3. Suppose we wanted to write a scanner (similar to but simpler than) the one above that would be able to recognize only two valid tokens - floating point numbers and integer numbers. Assume that these are described by

       float   = digit { digit } '.' { digit } .
       integer = digit { digit }

The routine must assign either floatSym or intSym to sym.kind before leaving the routine (or assign the value of noSym if it comes across an invalid token). Complete the skeleton code below to show how this might be done. [8]

      void getSym() {  // Scans for next sym
        while (ch > 0 && ch <= ' ') getChar();
        StringBuilder symLex = new StringBuilder();
        int symKind;
        if (Character.isDigit(ch) {  // must have found a number

        } else { // we found something unrecognizable
          symLex.append(ch); symKind = noSym; getChar();
        }
        sym = new Token(symKind, symLex.toString());
      }

This was very badly answered - some solutions submitted had not even though of incorporating loops for reading the digits, and some had clearly totally confused the roles of scanner and parser. The best way to do this may be as follows:

      void getSym() {  // Scans for next sym
        while (ch > 0 && ch <= ' ') getChar();
        StringBuilder symLex = new StringBuilder();
        int symKind;
        if (Character.isDigit(ch) {        // must have found a number
          symKind = intSym;                // initial assumption
          do {
            symLex.append(ch); getChar();
          } while (Character.isDigit(ch)); // scan over the first few digits
          if (ch == '.') {                 // okay, we must have a floating number
            symKind = floatSym;            // so change our assumption
            do {                           // now scan past the digits after the point
              symLex.append(ch); getChar();
            } while (Character.isDigit(ch);
          }
        } else {                           // we found something unrecognizable
          symLex.append(ch); symKind = noSym; getChar();
        }
        sym = new Token(symKind, symLex.toString());
      }

Another way might appear to be like this, which some people tried

void getSym() { // Scans for next sym while (ch > 0 && ch <= ' ') getChar(); StringBuilder symLex = new StringBuilder(); int symKind; if (Character.isDigit(ch) { // must have found a number symKind = intSym; // initial assumption while (isdigit(ch) || ch == '.' ) { // scan over the rest symLex.append(ch); getChar(); if (ch == '.') symKind = floatSym; // change our assumption } } else { // we found something unrecognizable symLex.append(ch); symKind = noSym; getChar(); } sym = new Token(symKind, symLex.toString()); }

but this is subtly WRONG - it would accept something like 45.67.89 as a valid floating number (can you see why?
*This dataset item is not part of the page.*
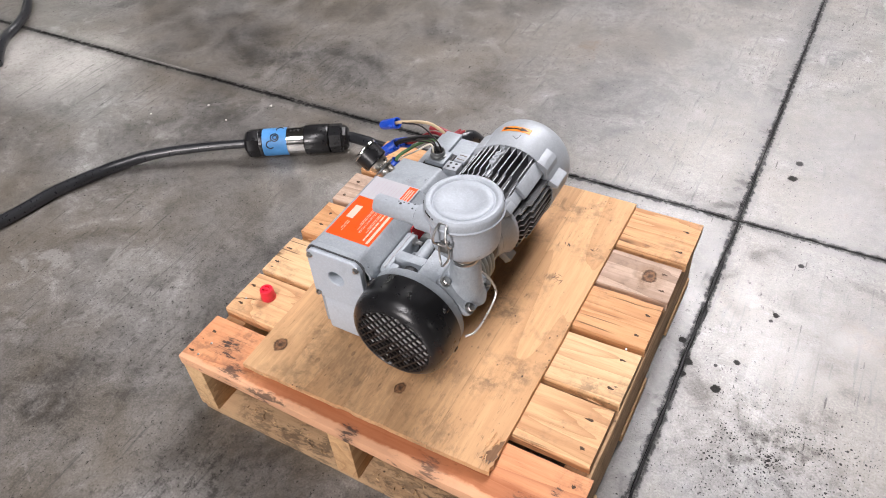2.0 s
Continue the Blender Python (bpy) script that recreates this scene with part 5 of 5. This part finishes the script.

If not, better come to ask me!)

4. For the Regular Expression application, is it necessary or advisable to introduce the noSym concept? If so, why so, and if not, why not? [3]

Well, I was looking for the insight that I hoped you would have had - in this particular application there were really NO unknown tokens - every character that was not a metacharacter was actually an atom! Sadly not everyone seemed to know that. However, noSym would be useful for situations where the EscapedSym was not correctly defined.
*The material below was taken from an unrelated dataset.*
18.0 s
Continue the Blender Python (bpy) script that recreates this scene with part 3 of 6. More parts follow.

In other applications - that is, in general - the idea of having an noSym is a good one - if the scanner does not recognise a valid token it then returns noSym, and leaves the parser to sort out the mess (just as having the concept of EOFSym is a good idea - if the scanner can't find a token at all then it returns a pseudo-token EOFSym, and leaves the parser to sort out the mess).
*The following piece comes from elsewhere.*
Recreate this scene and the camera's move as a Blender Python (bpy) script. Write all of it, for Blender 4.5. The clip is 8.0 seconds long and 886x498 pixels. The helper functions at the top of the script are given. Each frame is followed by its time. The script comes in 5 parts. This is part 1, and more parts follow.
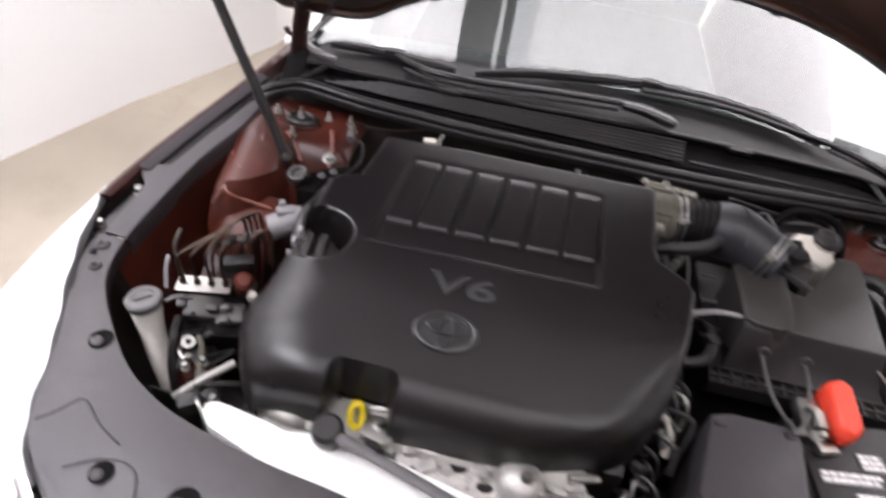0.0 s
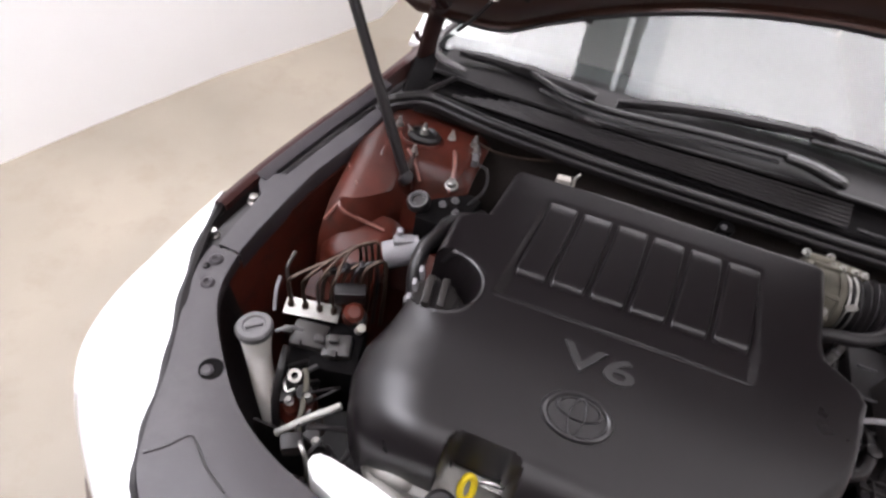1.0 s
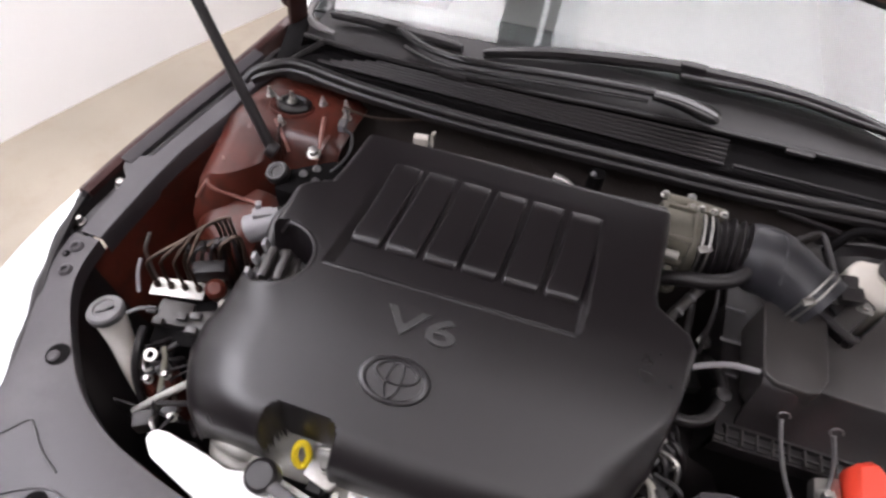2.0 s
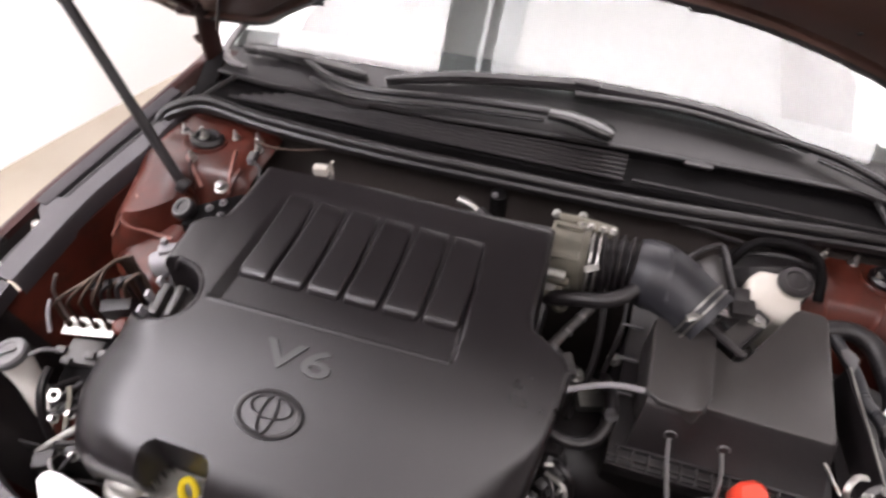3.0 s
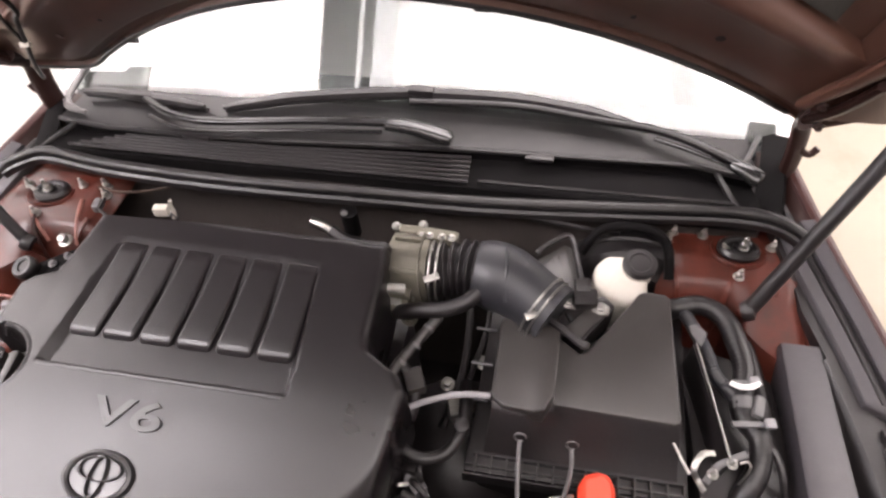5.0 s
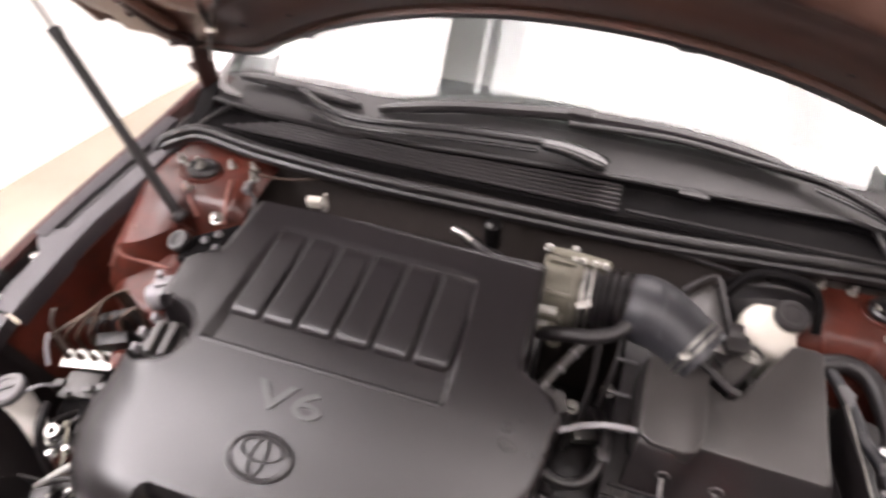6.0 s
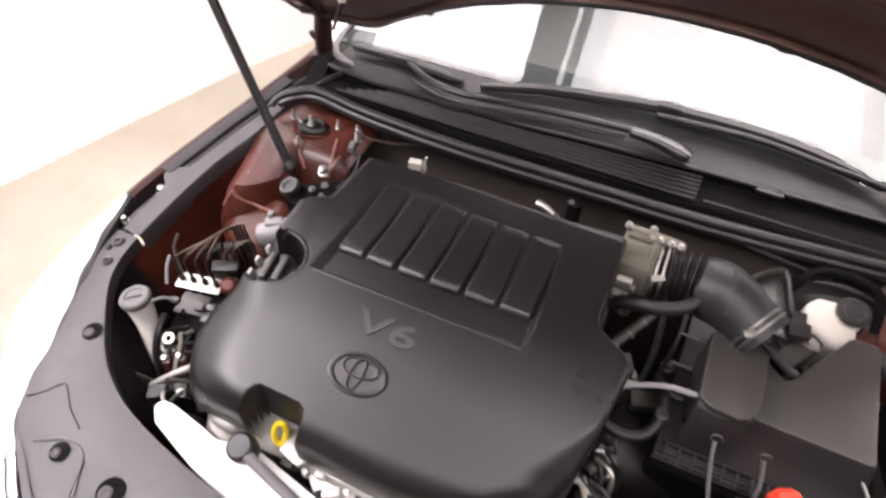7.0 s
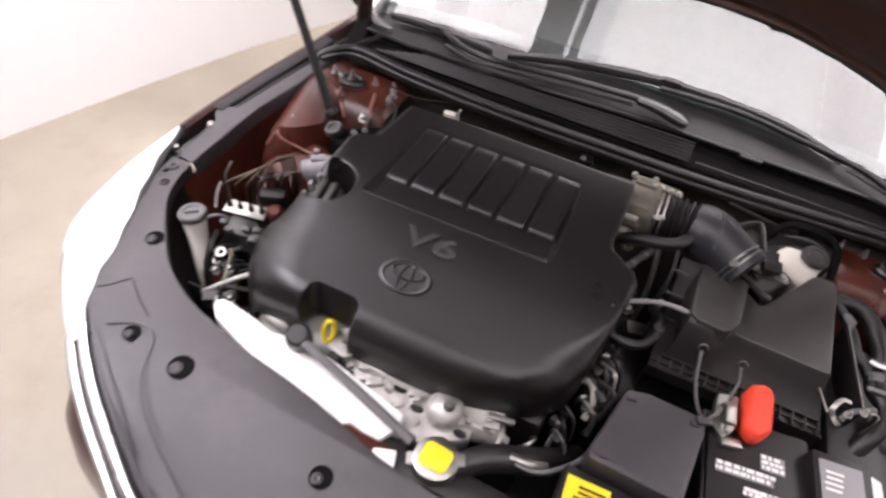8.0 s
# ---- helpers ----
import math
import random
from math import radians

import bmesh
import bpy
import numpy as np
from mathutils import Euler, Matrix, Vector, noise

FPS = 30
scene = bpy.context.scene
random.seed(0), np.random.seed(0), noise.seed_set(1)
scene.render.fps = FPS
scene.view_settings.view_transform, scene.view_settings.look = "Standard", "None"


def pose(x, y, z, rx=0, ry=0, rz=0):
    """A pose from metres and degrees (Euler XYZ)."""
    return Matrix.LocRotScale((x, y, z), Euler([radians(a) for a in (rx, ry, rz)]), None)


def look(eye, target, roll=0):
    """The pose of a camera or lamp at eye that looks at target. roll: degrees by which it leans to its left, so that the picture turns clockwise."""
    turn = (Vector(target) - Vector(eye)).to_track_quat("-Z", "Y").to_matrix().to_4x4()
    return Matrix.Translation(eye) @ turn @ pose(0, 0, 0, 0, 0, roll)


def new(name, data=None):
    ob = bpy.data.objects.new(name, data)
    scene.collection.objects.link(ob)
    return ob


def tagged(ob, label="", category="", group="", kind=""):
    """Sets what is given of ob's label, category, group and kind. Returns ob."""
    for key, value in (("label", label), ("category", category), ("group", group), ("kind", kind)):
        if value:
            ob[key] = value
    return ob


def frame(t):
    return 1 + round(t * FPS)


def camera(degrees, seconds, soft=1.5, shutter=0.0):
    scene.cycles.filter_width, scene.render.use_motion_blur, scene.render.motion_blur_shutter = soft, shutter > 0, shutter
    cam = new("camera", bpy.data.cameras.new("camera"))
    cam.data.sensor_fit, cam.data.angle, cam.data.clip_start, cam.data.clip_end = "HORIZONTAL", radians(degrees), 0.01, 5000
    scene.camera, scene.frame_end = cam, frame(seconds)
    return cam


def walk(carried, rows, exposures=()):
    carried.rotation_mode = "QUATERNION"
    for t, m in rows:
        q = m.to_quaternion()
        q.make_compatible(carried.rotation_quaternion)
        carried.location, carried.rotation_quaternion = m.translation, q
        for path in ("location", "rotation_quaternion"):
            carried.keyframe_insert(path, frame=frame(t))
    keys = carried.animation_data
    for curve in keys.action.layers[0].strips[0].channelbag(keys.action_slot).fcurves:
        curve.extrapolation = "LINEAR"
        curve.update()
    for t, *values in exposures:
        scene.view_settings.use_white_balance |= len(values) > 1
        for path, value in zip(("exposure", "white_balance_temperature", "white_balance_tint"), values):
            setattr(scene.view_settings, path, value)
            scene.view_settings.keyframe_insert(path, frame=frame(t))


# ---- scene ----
cam = camera(72.0, 8.0, soft=2.6, shutter=0.5)
PATH = [
    (0, (-0.183, -1.016, 1.565), (-0.282, 0.405, 0.161), 10.6),
    (0.5, (-0.337, -0.953, 1.57), (-0.432, 0.489, 0.187), 13.7),
    (1, (-0.321, -0.905, 1.576), (-0.579, 0.393, 0.076), 11.9),
    (1.5, (-0.157, -0.831, 1.581), (-0.48, 0.362, 0.009), 6.2),
    (1.7, (-0.109, -0.814, 1.589), (-0.43, 0.353, -0.003), 5.1),
    (2.8, (0.058, -0.757, 1.611), (-0.306, 0.418, 0.034), 1.5),
    (3, (0.107, -0.73, 1.617), (-0.28, 0.453, 0.052), -0.3),
    (3.5, (0.203, -0.678, 1.631), (-0.189, 0.523, 0.081), -5.1),
    (4, (0.289, -0.647, 1.621), (-0.037, 0.554, 0.056), -4.9),
    (5.5, (0.271, -0.66, 1.614), (-0.03, 0.549, 0.049), -4.5),
    (6, (0.119, -0.677, 1.651), (-0.298, 0.484, 0.077), -2.0),
    (6.5, (0.04, -0.754, 1.686), (-0.457, 0.411, 0.138), -0.0),
    (7, (0.085, -0.805, 1.687), (-0.451, 0.31, 0.115), -0.3),
    (7.5, (0.137, -0.858, 1.686), (-0.352, 0.241, 0.088), 0.8),
    (8, (0.057, -1.047, 1.699), (-0.375, 0.163, 0.167), 8.0),
]
EXPOSURES = [(0, -0.44, 6350, 17), (1.0, -0.5, 6300, 17), (1.5, -0.6, 6300, 17), (3, -0.1, 6550, 19), (4, 0.11, 6680, 19), (5.5, 0.27, 6780, 19), (6.5, 0.22, 6750, 20), (7.5, -0.22, 6560, 20), (8, -0.39, 6500, 20)]
walk(cam, [(t, look(eye, target, roll)) for t, eye, target, roll in PATH], EXPOSURES)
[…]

5. Suppose we have a grammar with the PRODUCTIONS

     PRODUCTIONS
        A = { C [ B] } [ B ] .
        B = number | identifier .
        C = '(' string ')' .

Assuming that you have an accept routine like the one you used last week, and a scanner that can recognise tokens that might be described by the enumeration

numSym, identSym, stringSym, LParenSym, RParenSym, EOFSym, noSym

how would you complete the parser routines below? [6] This is not an LL(1) grammar. Does this totally invalidate the parser? Explain why or why not. [3]

    void A() {
    //  A = { C [ B ] } [ B ] .
    }

    void B() {
    //  B = number | identifier .
    }

    void C() {
    //  C = '(' string ')' .
    }

This was not always well done, and it is very easy. Indeed, some submissions were so badly wrong that I doubt whether the people concerned had done anything in the practical at all. An important idea that some people have missed is that parser routines are best "driven" by checking for FIRST tokens, not by negative tests for FOLLOW tokens. So we need something like this:

    void A() {
    //  A = { C [ B] } [ B ] .
      while (sym.kind == LParenSym) {
        C();
        if (sym.kind == numSym || sym.kind == identSym) B();
      }
      if (sym.kind == numSym || sym.kind == identSym) B();
    }

    void B() {
    //  B = number | identifier .
      if (sym.kind == numSym || sym.kind == identSym) getSym;
      else reportError("invalid B");
    }

    void C() {
    //  C = '(' string ')' .
      accept(LParenSym, "( expected");
      accept(stringSym, "string expected");
      accept(RParenSym, ") expected");
    }

Normally each routine should be written in its own "context", that is, be self-contained. The routine for A should not worry about what B has to do, other than to check whether B should be called. Coding like that below, which a few people did, "works", but is illogical - it works only if there are no other productions in the system that depend on A, B or C.

void A() { // A = { C [ B ] } [ B ] . while (sym.kind == LParenSym) { getSym(); C(); if (sym.kind == numSym || sym.kind == identSym) getSym(); } if (sym.kind == numSym || sym.kind == identSym) getSym(); } void B() { // B = number | identifier . // nothing, already handled in A } void C() { // C = '(' string ')' . // already accepted ( in A, so start from string accept(stringSym, "string expected"); accept(RParenSym, ") expected"); }

This is not an LL(1) grammar, but it will not really invalidate the parser. It will, however, bind the first B to the { C [ B ] } construct.

So C B will be parsed as C B eps and not as C eps B

A bit like a "dangling else", in a sense. Of course, in an application where any actions to be associated with B were different for each B there would be trouble.